For an Indian classical music performance's audio-analysis task I am working on, first a .wav or .mp3 file is converted to .mid or midifile, with help of Bear audio tool available online. To make it more human friendly to analyse, I'm converting the midi file to csv file with help of Fourmilab's midicsv program. The resulting csv file shows musical note's midi equivalent note number quite well.

However, somewhere in the process, I am loosing the pitch tuning information of the note that was played by an instrument or sung in vocal performance. As people who know Indian classical music may be aware of, this information is one of the vital part in this kind of muscal performance.
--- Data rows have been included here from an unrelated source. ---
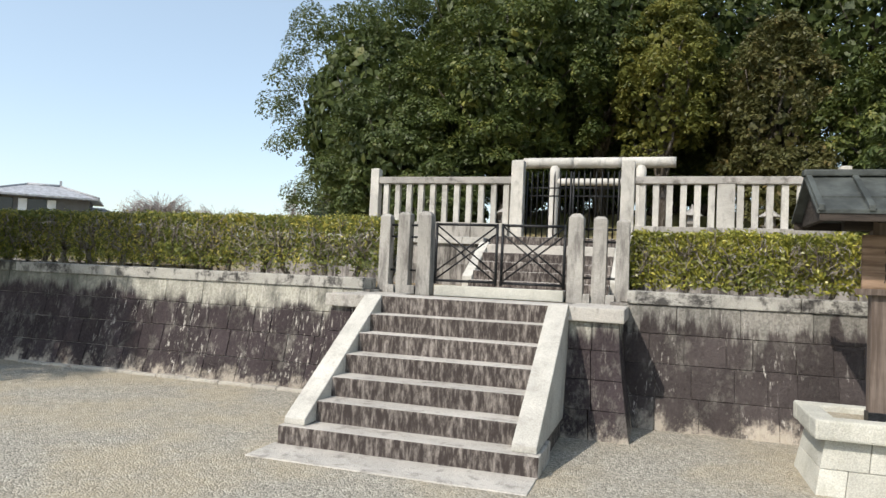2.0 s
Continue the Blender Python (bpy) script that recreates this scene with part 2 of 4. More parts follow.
def gravel_mat():
    k = Mat("grey_court_gravel", 0.95, 0.2)
    v = k.n.new("ShaderNodeTexVoronoi")
    v.inputs["Scale"].default_value = 65
    k.l.new(k.geo.outputs["Position"], v.inputs["Vector"])
    t = k.n.new("ShaderNodeSeparateColor")
    k.l.new(v.outputs["Color"], t.inputs[0])
    col = k.mix(t.outputs[0], (0.16, 0.15, 0.125), (0.5, 0.47, 0.4))
    warm = k.noise(0.7, 5, (1, 1, 1), 0.6, 0.35, 0.65)
    col = k.mix(k.math("MULTIPLY", warm, 0.5), col, (0.42, 0.35, 0.23))
    col = k.mix(k.math("MULTIPLY", k.noise(6, 4), 0.3), col, (0.2, 0.19, 0.16))
    h = k.math("SUBTRACT", 1.0, v.outputs["Distance"])
    return k.done(col, h, 0.012, 0.9)


def sand_mat():
    k = Mat("trodden_yellow_sand", 0.96, 0.15)
    col = k.mix(k.noise(0.9, 5), (0.5, 0.375, 0.2), (0.6, 0.465, 0.265))
    col = k.mix(k.math("MULTIPLY", k.noise(28, 4), 0.35), col, (0.36, 0.27, 0.15))
    col = k.mix(k.math("MULTIPLY", k.noise(140, 2, (1, 1, 1), 0.5, 0.55, 0.7), 0.5), col, (0.25, 0.2, 0.13))
    return k.done(col, k.math("MULTIPLY_ADD", k.noise(120, 2), 0.3, k.noise(5, 4)), 0.012, 0.4)


def field_mat():
    k = Mat("rough_meadow_soil", 0.97, 0.1)
    col = k.mix(k.noise(0.35, 5, (1, 1, 1), 0.6, 0.4, 0.6), (0.3, 0.3, 0.115), (0.56, 0.46, 0.27))
    col = k.mix(k.math("MULTIPLY", k.noise(5, 5), 0.5), col, (0.28, 0.285, 0.11))
    col = k.mix(k.math("MULTIPLY", k.noise(45, 3), 0.4), col, (0.33, 0.28, 0.15))
    return k.done(col, k.noise(25, 5), 0.05, 1.0)


def earth_mat():
    k = Mat("leaf_strewn_earth", 0.97, 0.1)
    col = k.mix(k.noise(1.2, 5), (0.2, 0.15, 0.09), (0.33, 0.26, 0.16))
    col = k.mix(k.math("MULTIPLY", k.noise(30, 4), 0.5), col, (0.12, 0.09, 0.05))
    return k.done(col, k.noise(25, 5), 0.03, 0.8)


M_GRAVEL, M_SAND, M_FIELD, M_EARTH = gravel_mat(), sand_mat(), field_mat(), earth_mat()


# ---- building blocks ----
rng = np.random.default_rng(7)


def mesh_of(name, verts, faces, mat, smooth=False):
    me = bpy.data.meshes.new(name)
    me.from_pydata([tuple(v) for v in verts], [], faces)
    me.materials.append(mat)
    if smooth:
        me.polygons.foreach_set("use_smooth", [True] * len(me.polygons))
    me.update()
    return me


def solid(name, bm, mat, parent=None, label="", smooth=False):
    """Links a bmesh as one mesh object, under a parent where given."""
    bmesh.ops.recalc_face_normals(bm, faces=bm.faces)
    me = bpy.data.meshes.new(name)
    bm.to_mesh(me)
    bm.free()
    me.materials.append(mat)
    if smooth:
        me.polygons.foreach_set("use_smooth", [True] * len(me.polygons))
    ob = new(name, me)
    ob.parent = parent
    return tagged(ob, label) if label else ob


def base(name, x, y, z, label, category, group="", kind=""):
    e = new(name)
    e.location = (x, y, z)
    bpy.context.view_layer.update()
    return tagged(e, label, category, group, kind)


def under(ob, parent):
    """Makes ob, built in world metres, a child of a thing whose base stands elsewhere."""
    ob.parent = parent
    ob.matrix_parent_inverse = Matrix.Translation(parent.location).inverted()
    return ob


def box(x0, x1, y0, y1, z0, z1, bevel=0.01, jag=0.0):
    bm = bmesh.new()
    bmesh.ops.create_cube(bm, size=1)
    for v in bm.verts:
        v.co = Vector(((x0 + x1) / 2 + v.co.x * (x1 - x0), (y0 + y1) / 2 + v.co.y * (y1 - y0), (z0 + z1) / 2 + v.co.z * (z1 - z0)))
        v.co += Vector(rng.normal(0, 1, 3) * jag)
    if bevel:
        bmesh.ops.bevel(bm, geom=list(bm.edges), offset=bevel, segments=2, affect="EDGES", profile=0.6)
    return bm


def hull(points, bevel=0.0):
    bm = bmesh.new()
    for p in points:
        bm.verts.new(p)
    bmesh.ops.convex_hull(bm, input=bm.verts)
    bmesh.ops.dissolve_limit(bm, angle_limit=0.02, verts=bm.verts, edges=bm.edges)
    if bevel:
        bmesh.ops.bevel(bm, geom=list(bm.edges), offset=bevel, segments=2, affect="EDGES", profile=0.6)
    return bm


def tubes(name, lines, mat, parent=None, sides=5):
    """Tapered tubes along polylines [(point, radius), ...], joined into one mesh."""
    verts, faces = [], []
    for line in lines:
        n0 = len(verts)
        pts = [Vector(p) for p, r in line]
        for i, (p, r) in enumerate(line):
            d = (pts[min(i + 1, len(pts) - 1)] - pts[max(i - 1, 0)]).normalized()
            u = d.orthogonal().normalized()
            w = d.cross(u)
            for j in range(sides):
                a = 2 * math.pi * j / sides
                verts.append(pts[i] + (u * math.cos(a) + w * math.sin(a)) * r)
        for i in range(len(line) - 1):
            for j in range(sides):
                a, b = n0 + i * sides + j, n0 + i * sides + (j + 1) % sides
                faces.append((a, b, b + sides, a + sides))
        faces.append(tuple(range(n0 + sides - 1, n0 - 1, -1)))
        faces.append(tuple(range(len(verts) - sides, len(verts))))
    ob = new(name, mesh_of(name, verts, faces, mat, True))
    ob.parent = parent
    return ob


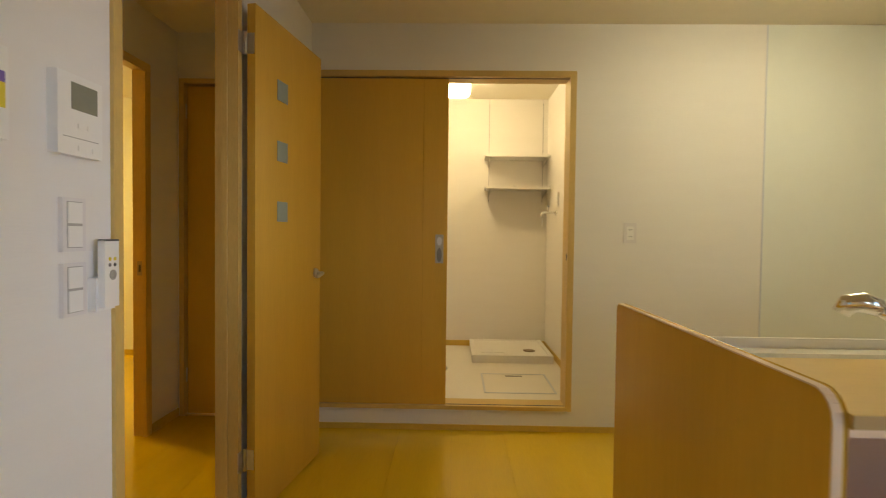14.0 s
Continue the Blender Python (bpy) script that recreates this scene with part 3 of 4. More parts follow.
# sliding door to the laundry
fr, bx = lining("door_frame_laundry", "x", 0.16, 1.70, EX, EX + 0.126, 2.125, sill=0.125, label="light wood frame of the laundry sliding door")
boxpart("track_groove", fr, (EX + 0.018, EX + 0.030, 0.195, 1.665, 0.1472, 0.1480), DARK, "dark floor track", 0)
boxpart("track_groove", fr, (EX + 0.020, EX + 0.030, 0.195, 1.665, 2.0875, 2.0898), DARK, "dark overhead track", 0)
sl = tagged(new("door_4"), "light maple sliding laundry door, half open", "sliding door", kind="structure")
sl.matrix_world = pose(EX + 0.010, 0.905, 0.15)
boxpart("leaf", sl, (0, 0.032, 0.0, 0.145, 0, 1.932), WOOD, "light maple edge panel", 0.001)
boxpart("leaf", sl, (0, 0.032, 0.1456, 0.757, 0, 1.932), WOOD, "light maple panel", 0.001)
pull = boxpart("pull", sl, (-0.0025, 0.004, 0.022, 0.070, 0.845, 1.015), mat("grey_pull_metal", (0.40, 0.39, 0.35), 0.4, metal=0.3), "recessed metal finger pull", 0.001)
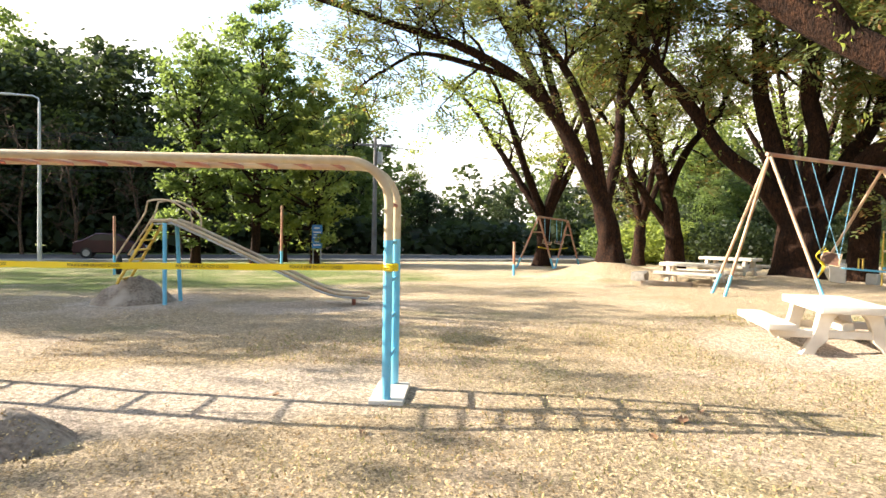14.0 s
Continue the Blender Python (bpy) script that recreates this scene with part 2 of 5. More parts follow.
def ground_material():
    m = bpy.data.materials.new("ground_dry_grass")
    m.use_nodes = True
    n, l = m.node_tree.nodes, m.node_tree.links
    b = n["Principled BSDF"]
    b.inputs["Roughness"].default_value = 0.95
    b.inputs["Specular IOR Level"].default_value = 0.15
    geo = n.new("ShaderNodeNewGeometry")

    def tex(scale, detail=5.0, rough=0.55):
        t = n.new("ShaderNodeTexNoise")
        t.inputs["Scale"].default_value, t.inputs["Detail"].default_value, t.inputs["Roughness"].default_value = scale, detail, rough
        l.new(geo.outputs["Position"], t.inputs["Vector"])
        return t.outputs["Fac"]

    def ramp(fac, p0, p1):
        r = n.new("ShaderNodeMapRange")
        r.inputs["From Min"].default_value, r.inputs["From Max"].default_value = p0, p1
        l.new(fac, r.inputs["Value"])
        return r.outputs["Result"]

    def mix(fac, a, c):
        x = n.new("ShaderNodeMix")
        x.data_type = "RGBA"
        l.new(fac, x.inputs["Factor"])
        for key, v in (("A", a), ("B", c)):
            if isinstance(v, tuple):
                x.inputs[key].default_value = (*v, 1)
            else:
                l.new(v, x.inputs[key])
        return x.outputs["Result"]

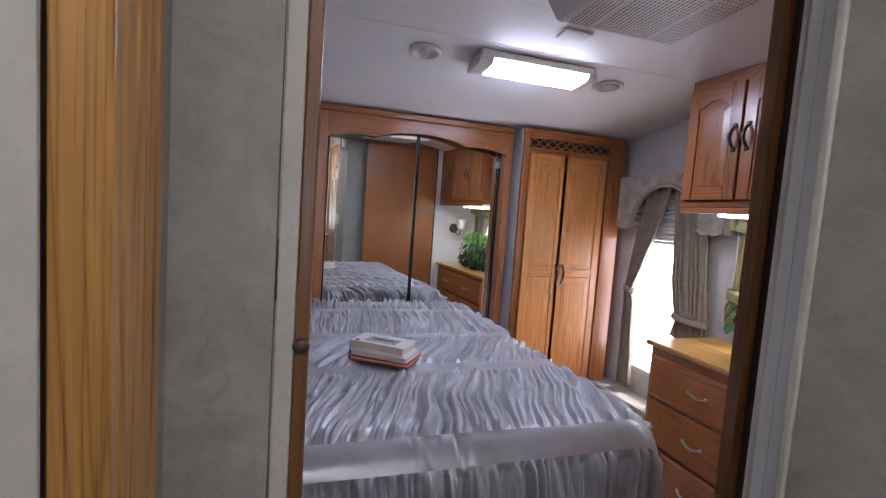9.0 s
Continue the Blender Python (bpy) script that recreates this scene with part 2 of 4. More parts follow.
def leaf_material(name, deep_a, deep_b, pale_a, pale_b):
    """Variegated leaf: pale veins branching from the midrib, dark green rim."""
    m, nt, b = mat_base(name, (0.05, 0.13, 0.03), 0.5, 0.0, 0.3)
    tc = nt.nodes.new("ShaderNodeTexCoord")
    sep = nt.nodes.new("ShaderNodeSeparateXYZ")
    nt.links.new(tc.outputs["Object"], sep.inputs[0])

    def mth(op, a, c):
        n = nt.nodes.new("ShaderNodeMath")
        n.operation = op
        for k, val in enumerate((a, c)):
            if isinstance(val, (int, float)):
                n.inputs[k].default_value = val
            else:
                nt.links.new(val, n.inputs[k])
        return n.outputs[0]

    ax = mth("ABSOLUTE", sep.outputs["X"], 0)
    ribs = mth("SINE", mth("MULTIPLY", mth("SUBTRACT", sep.outputs["Y"], mth("MULTIPLY", ax, 0.8)), 560.0), 0)
    vein = ramp(nt, ribs, [(0.1, (0, 0, 0)), (0.9, (1, 1, 1))])
    rib = ramp(nt, ax, [(0.0012, (1, 1, 1)), (0.003, (0, 0, 0))])
    edge = ramp(nt, ax, [(0.016, (1, 1, 1)), (0.023, (0.1, 0.1, 0.1))])
    fac = mix(nt, mix(nt, vein, edge, 1.0, "MULTIPLY"), rib, 1.0, "ADD")
    oi = nt.nodes.new("ShaderNodeObjectInfo")
    deep = ramp(nt, oi.outputs["Random"], [(0.0, deep_a), (1.0, deep_b)])
    pale = ramp(nt, oi.outputs["Random"], [(0.0, pale_a), (1.0, pale_b)])
    col = mix(nt, deep, pale, fac)
    nt.links.new(col, b.inputs["Base Color"])
    thin = nt.nodes.new("ShaderNodeBsdfTranslucent")
    nt.links.new(col, thin.inputs["Color"])
    both = nt.nodes.new("ShaderNodeMixShader")
    both.inputs[0].default_value = 0.22
    nt.links.new(b.outputs[0], both.inputs[1])
    nt.links.new(thin.outputs[0], both.inputs[2])
    nt.links.new(both.outputs[0], nt.nodes["Material Output"].inputs["Surface"])
    return m


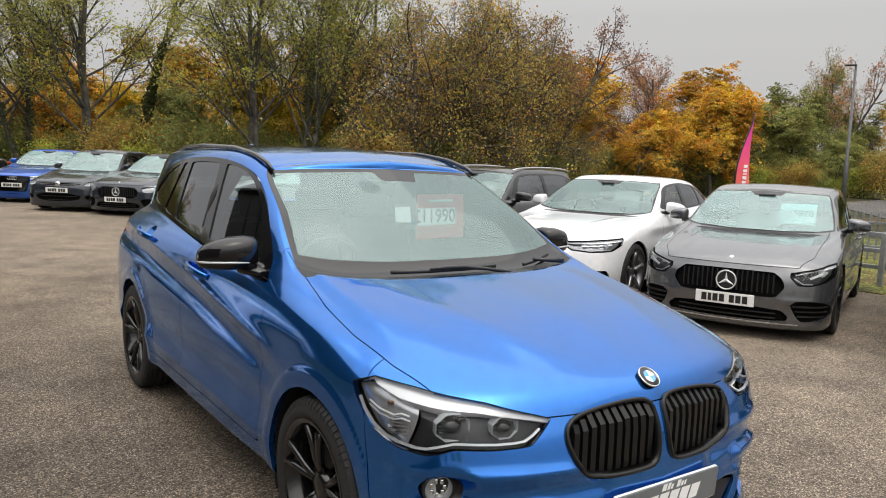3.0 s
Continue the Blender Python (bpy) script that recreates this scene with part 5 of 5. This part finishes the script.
def feather_flag(x, y, h, turn, wide=.50):
    """A fin-shaped flag: the pole bends over at the top, the free edge hangs straight."""
    f = new("feather_flag")
    tagged(f, "pink and orange feather flag with white shapes", "flag", "flags")
    f.matrix_basis = pose(x, y, 0, 0, 0, turn)
    bend = lambda z: wide * float(smooth(h * .45, h * 1.02, z)) ** 1.6
    free = lambda z: wide * (.90 + .12 * float(smooth(h * .6, h, z)))
    zs = np.linspace(.5, h - .01, 26)
    cloth = sheet(lambda u, z: (bend(z) + u * max(.01, free(z) - bend(z)), .035 * math.sin(3.1 * u + 2.2 * z) * u, z), np.linspace(0, 1, 8), zs)
    c = part("cloth", cloth, FLAG, f)
    mod = c.modifiers.new("thick", 'SOLIDIFY')
    mod.thickness = .004
    part("pole", tube([(bend(z) - .012, 0, z) for z in np.linspace(0, h, 18)], [.017] * 10 + [.015, .014, .013, .012, .011, .010, .009, .007], 8), M["satin"], f)
    part("foot", box(0, 0, .03, .5, .5, .06, .02), M["plastic"], f)
    z = h * .38
    for i, w in enumerate((.10, .08, .09, .04, .08, .10, .04, .09, .09)):
        x0 = bend(z) + (free(z) - bend(z)) * .38
        x1 = x0 + min(.12, (free(z) - bend(z)) * .3)
        for yy in (-.046, .05):
            bm = bmesh.new()
            bm.faces.new([bm.verts.new(p) for p in ((x0, yy, z), (x1, yy, z), (x1, yy, z + w * .6), (x0, yy, z + w * .6))])
            part("print_bar", bm, M["printwhite"], f)
        z += w * .75 + .015
    return f


feather_flag(10.6, 7.05, 2.62, -12, .36)
feather_flag(11.75, 1.0, 2.28, -70)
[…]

I'd like to know how this can be corrected. ie How can one obtain the precise pitch tuning or frequency information of the note that was played/sung in audio, from the resulting midi file in this process?

 
Posted : 21/05/2022 3:04 am
Geoff
Posts: 1040
Noble Member
 

As I understand these things, Indian music may be using a slightly different scale, or tuning, to 'western' music. Some of the notes played may be the same, but others may be different.

The precise frequency of each note played would have been present in the digital sound file (.wav or .mp3). But as soon as you've converted this into midi, the precise tuning may well have been lost and the note may have been 'approximated' into a note on another scale/tuning UNLESS the version of the software you were using (BEAR or whatever) was specifically set up to handle Indian music. If you needed to retain the precise tuning data as you suggest, then this data would need to have been saved, in some form, at that time before it is lost totally. Maybe BEAR does not have any way to save this data.

If BEAR is configured to handle the tuning correctly, i.e. it knows it's dealing with Indian music/tuning, then it might be OK, but it MIGHT still be making some approximations, and the data you want might still be lost.

There is no way that this information can be stored within a midi file. You could change the tuning on a midi playback system to reflect Indian tuning, and this would help, but all devices receive a note number which simply plays a preset frequency, so you could re-tune a device for playing Indian (or any other type) of music. I believe that some tuning instructions can be included in a midi file to make sure that the correct tuning is sounded.

Geoff

 
Posted : 21/05/2022 6:55 am
Jason
Posts: 429
Honorable Member
 

I tested out Bear Audio on some mp3s.
https://www.bearaudiotool.com/mp3-to-midi
I'll have to say, sound-wise it does a pretty good job of duplicating what you put in to it. The more complex the sound is (more things happening at once, such as singing plus drums plus multiple instruments) the more muddled it gets. But I was able to actually make out some lyrics in a few songs I tried by selecting a certain sound for it to play back with.

I haven't actually opened one of the midi files in an editor, but I imagine visually it is quite a mess.

I tested out converting a 30 second pitch slide of -12 to +12 semitones around 440 Hz. The resulting MIDI file does not pitch slide or use pitch bend. I imagine this is why you are having issues, because the vocals I assume are essentially using constant pitch bending (based on what I've heard of Indian singing before). The converter is rounding all of the pitches to the nearest semitone, so you will lose any of the in-between pitches, which are probably the exact thing you are looking for.

I attached the pitch slide mp3 and resulting pitch slide MIDI file so you can see what the converter is losing.